I've used dividing lines to help with alignment. Each block within lines in the matrix is $3 \times 3$. I've marked zero blocks with superscripts to indicate their size.

The following matrices are dimension $3 \times 3$: $\mathbf{A}$, $\mathbf{B}$, $\mathbf{C}$, $\mathbf{D}$, and $\mathbf{I}$.

The following vectors are dimension $3 \times 1$: $\mathbf{x}_1$, $\mathbf{x}_2$, $\mathbf{x}_3$, $\mathbf{t}_x$, $\mathbf{t}_A$, $\mathbf{t}_B$, $\mathbf{t}_C$, and $\mathbf{t}_D$.

The following are scalars: $c_{ij}$, $d_{ij}$.

This makes the whole system

$\mathbf{N}^{24 \times 12} \mathbf{x}^{12 \times 1} = \mathbf{b}^{24 \times 1}$

The most obvious way to solve this in the least squares sense.
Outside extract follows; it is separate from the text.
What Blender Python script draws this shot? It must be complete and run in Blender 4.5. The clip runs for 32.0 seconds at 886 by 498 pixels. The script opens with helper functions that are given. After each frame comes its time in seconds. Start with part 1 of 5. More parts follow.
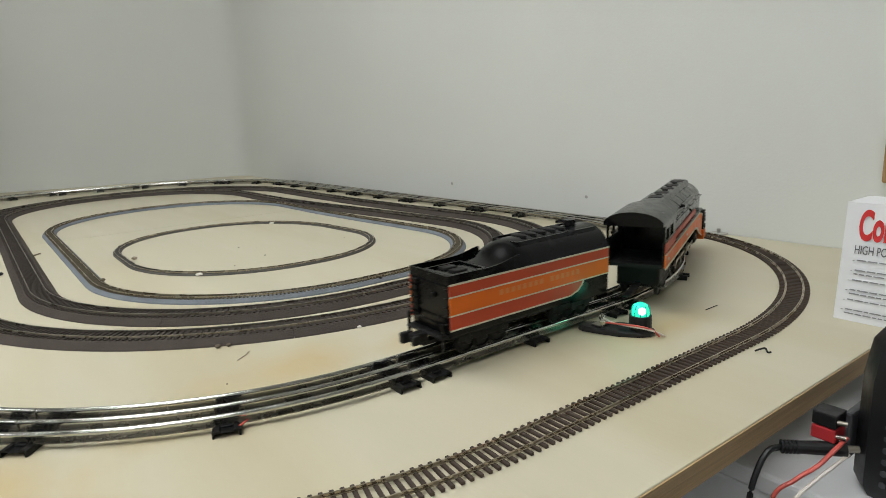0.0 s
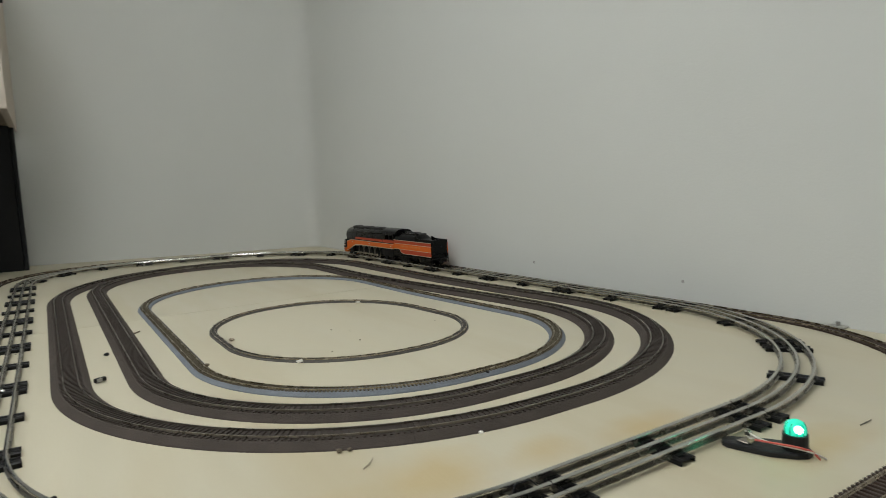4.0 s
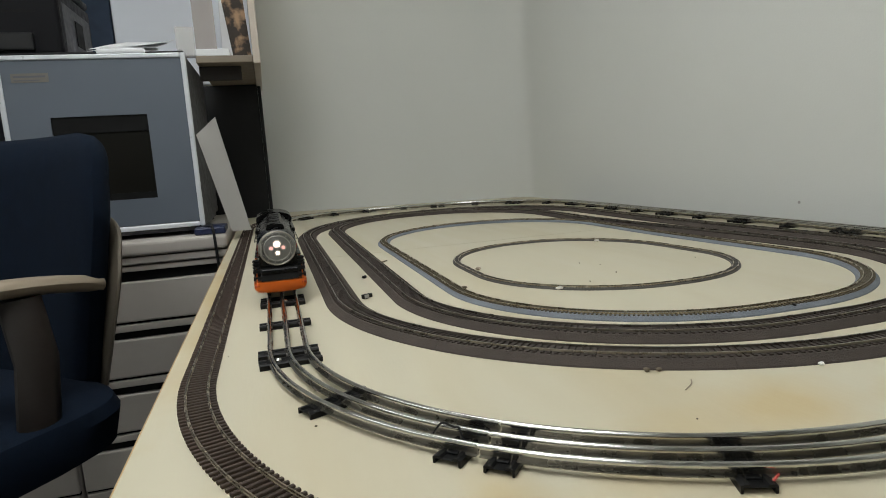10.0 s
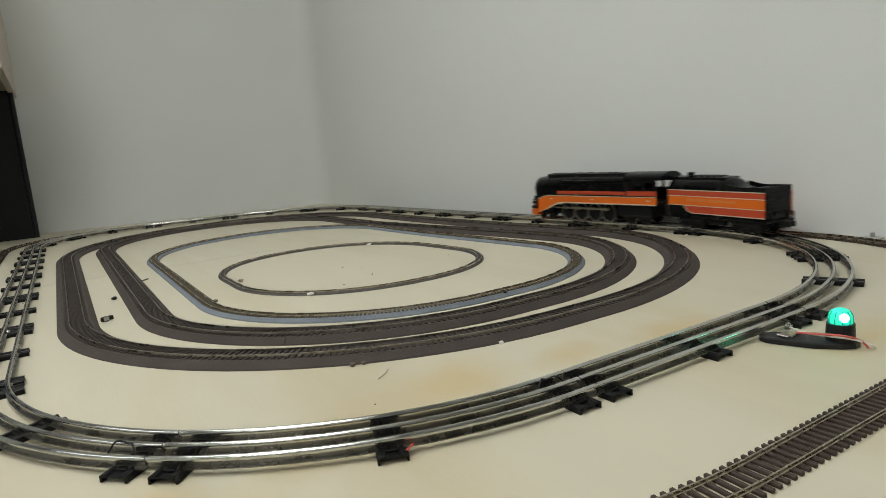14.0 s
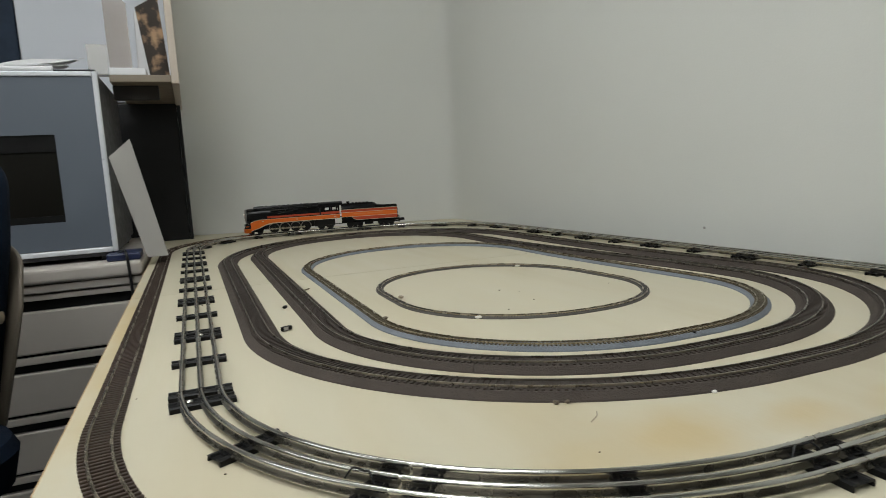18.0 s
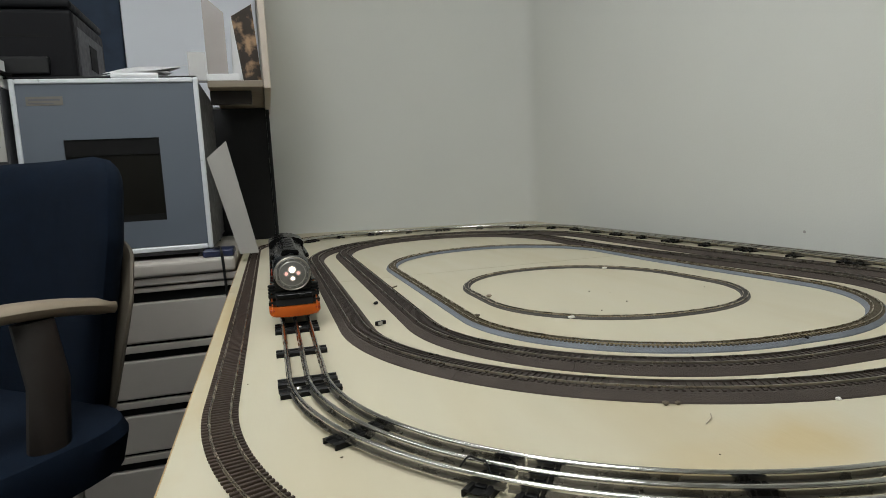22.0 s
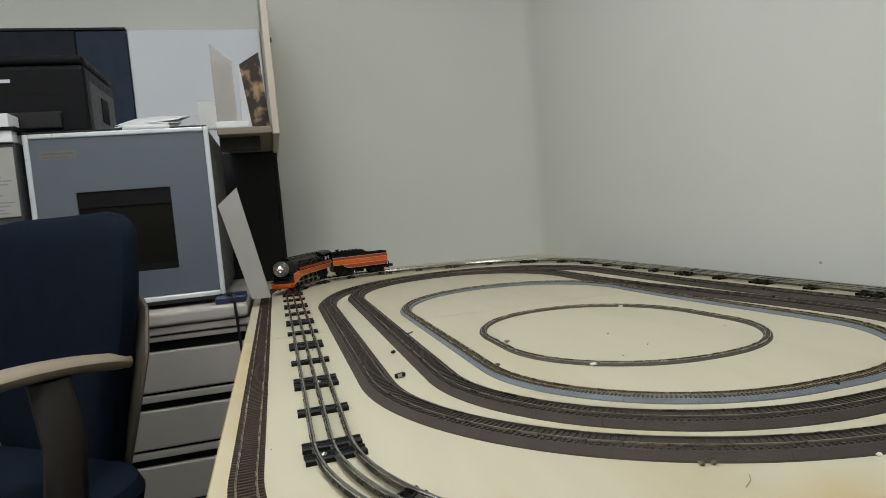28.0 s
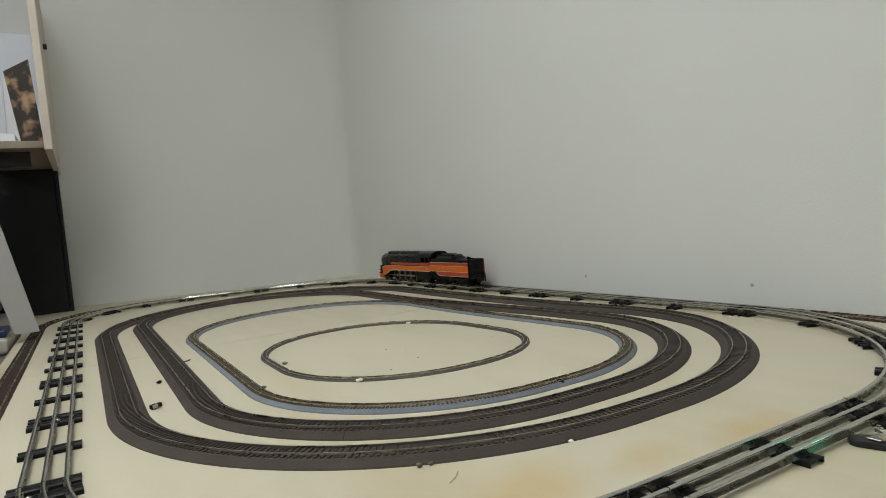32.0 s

$\mathbf{N}\mathbf{x} = \mathbf{b}$

$\mathbf{N}^T\mathbf{N}\mathbf{x} = \mathbf{N}^T\mathbf{b}$

$\mathbf{x} = \left( \mathbf{N}^T\mathbf{N}\right)^{-1}\mathbf{N}^T\mathbf{b}$

It's not explicitly said in the paper that this is what they did, but it's possible.